On Thursday, 25 June 2015 at 08:04:09 UTC, kink wrote:
On Wednesday, 24 June 2015 at 23:30:53 UTC, Jonathan M Davis
wrote:
But this has _nothing_ to do with scope, and scope ref was
already rejected. The whole point of this is support having a
function accept both rvalues and lvalues, not to do anything
with scope.
And given that what scope does has never even been properly
defined - all that the spec says about scope parameters is
"references in the parameter cannot be escaped (e.g. assigned
to a global variable)".
Yeah right. And all we need to safely pass in rvalue references
is exactly the constraint that they won't escape. And scope
alone doesn't imply pass-by-ref (`in` params aren't currently
passed by ref).
Whether a reference escapes is an orthogonal issue. The return
attribute is for dealing with that. The function should be able
to return by ref or not and still accept both rvalues and lvalues
for its parameters. As long as the temporary variable created for
holding an rvalue exists for the duration of the statement that
the function call is in, it doesn't matter. It should be
perfectly fine to have the function return one of its ref
arguments by ref (and thus avoid a copy), even if it was
originally an rvalue, because it have been assigned to an lvalue
that would be around long enough. The only issue arises when the
caller then returns the return value by ref, in which case that's
going to be illegal without the return attribute. But in general,
the fact that a ref to an argument could be returned by ref is
orthogonal to being able to pass in both lvalues and rvalues,
because the rvalues all have to become lvalues to be passed in
anyway, in which case, you're in exactly the same place with
regards to safety that you are with normal ref.
[...] Before we can even consider what something like scope
ref might mean, we'd have to properly define what scope means.
And all we have for it is the basic idea of what it's supposed
to do - none of the details - and trying to define scope ref
before defining what scope means in general could totally
hamstring us when properly defining scope later.

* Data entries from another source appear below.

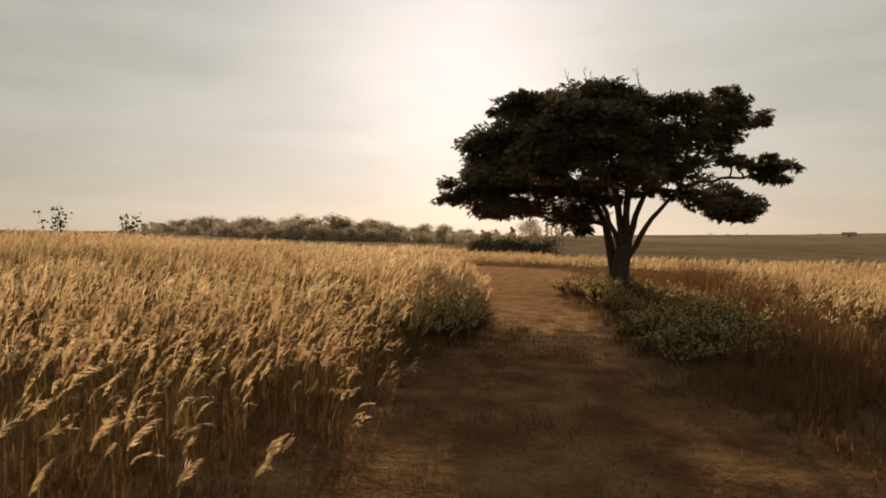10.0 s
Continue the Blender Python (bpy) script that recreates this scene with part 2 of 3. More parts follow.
    l.new(bump.outputs["Normal"], p.inputs["Normal"])
    l.new(p.outputs["BSDF"], o.inputs["Surface"])
    return m


GROUND = ground_material()

# ---- the lie of the land ----
# the mown farm track: centre and half width
TRACK = np.array([(-18, 49, 4.0), (-12.5, 43.5, 3.8), (-5.8, 35.2, 2.6), (0.6, 27.9, 1.6), (4.7, 23.2, 1.65), (8, 18.4, 2.6), (10.8, 15.5, 3.4), (14.5, 11, 4.1), (19, 6, 4.4), (26, -2, 4.5)], float)


def track_edge(x, y):
    """Metres outside the track's edge; negative on the track."""
    best = np.full(np.shape(x), 1e9)
    for a, b in zip(TRACK[:-1], TRACK[1:]):
        d = b[:2] - a[:2]
        t = np.clip(((x - a[0]) * d[0] + (y - a[1]) * d[1]) / (d @ d), 0, 1)
        w = a[2] + (b[2] - a[2]) * t
        best = np.minimum(best, np.hypot(x - a[0] - t * d[0], y - a[1] - t * d[1]) - w)
    return best + 0.7 * (value_noise(x * 0.9, y * 0.9, 3) - 0.5) + 0.5 * (value_noise(x * 2.7, y * 2.7, 4) - 0.5)


def land_height(x, y):
    x, y = np.asarray(x, float), np.asarray(y, float)
    d = np.hypot(x - 8, y - 8)
    near = 0.19 - 0.045 * np.clip(x, -60, 60) + 0.005 * y - 0.0012 * np.maximum(0, np.minimum(d, 90) - 24) ** 2
    near = near - 0.0014 * np.clip(y - 18.5, 0, 15) ** 2 * smooth(2, -6, x) + 0.030 * np.clip(-x - 17, 0, 40) * smooth(33, 22, y)
    near = near + 0.10 * (value_noise(x * 0.35, y * 0.35, 1) - 0.5)
    r, h = np.hypot(x, y), np.degrees(np.arctan2(x, y))
    lr = np.log10(np.maximum(r, 10))
    steps = np.log10([60, 120, 300, 600, 1000, 2000, 3500, 4800])
    right = np.interp(lr, steps, [-1.5, -6, -14, -17, -17, -12, 0, 4])
    left = np.interp(lr, steps, [0, -2.5, -3.5, 2.5, 1, -4, 4, 9])
    side = smooth(-38, 4, h) * (1 - smooth(120, 170, h))
    far = left * (1 - side) + right * side
    far = far + smooth(150, 600, r) * (13 * (value_noise(x / 420, y / 420, 11) - 0.5) + 6 * (value_noise(x / 170, y / 170, 13) - 0.5)) + smooth(900, 2500, r) * 10 * (value_noise(x / 900, y / 900, 12) - 0.5)
    far = far + 2.6 * smooth(-58, -66, h) * smooth(150, 380, r) * smooth(-140, -120, h)
    far = far + 2.2 * smooth(-70, -62, h) * smooth(-36, -44, h) * smooth(260, 420, r) * smooth(620, 520, r)
    k = smooth(55, 140, d)
    rut = 0.09 * smooth(0.3, -0.4, track_edge(x, y)) * (d < 70)
    return near * (1 - k) + far * k - rut


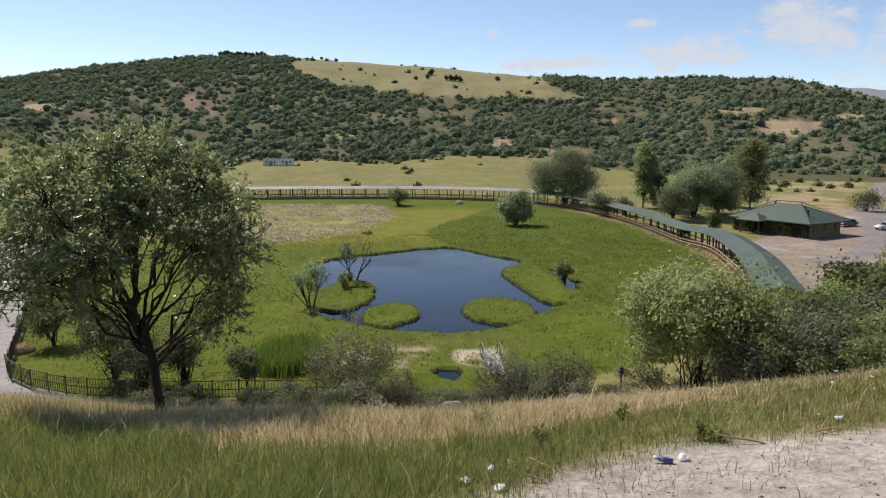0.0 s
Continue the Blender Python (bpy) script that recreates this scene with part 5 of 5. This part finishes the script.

Is there a roadmap for "later"? It seems like these things
always just get postponed, further postponed and never really
done.
Perhaps so, but just because scope hasn't properly defined yet
isn't a reason to use it for something else entirely right now -
especially when whether the lvalue that gets passed into the
function is returned by ref is an orthogonal issue to having a
type of ref which accepts an rvalue and silently converts it to
an lvalue so that it can be passed by ref.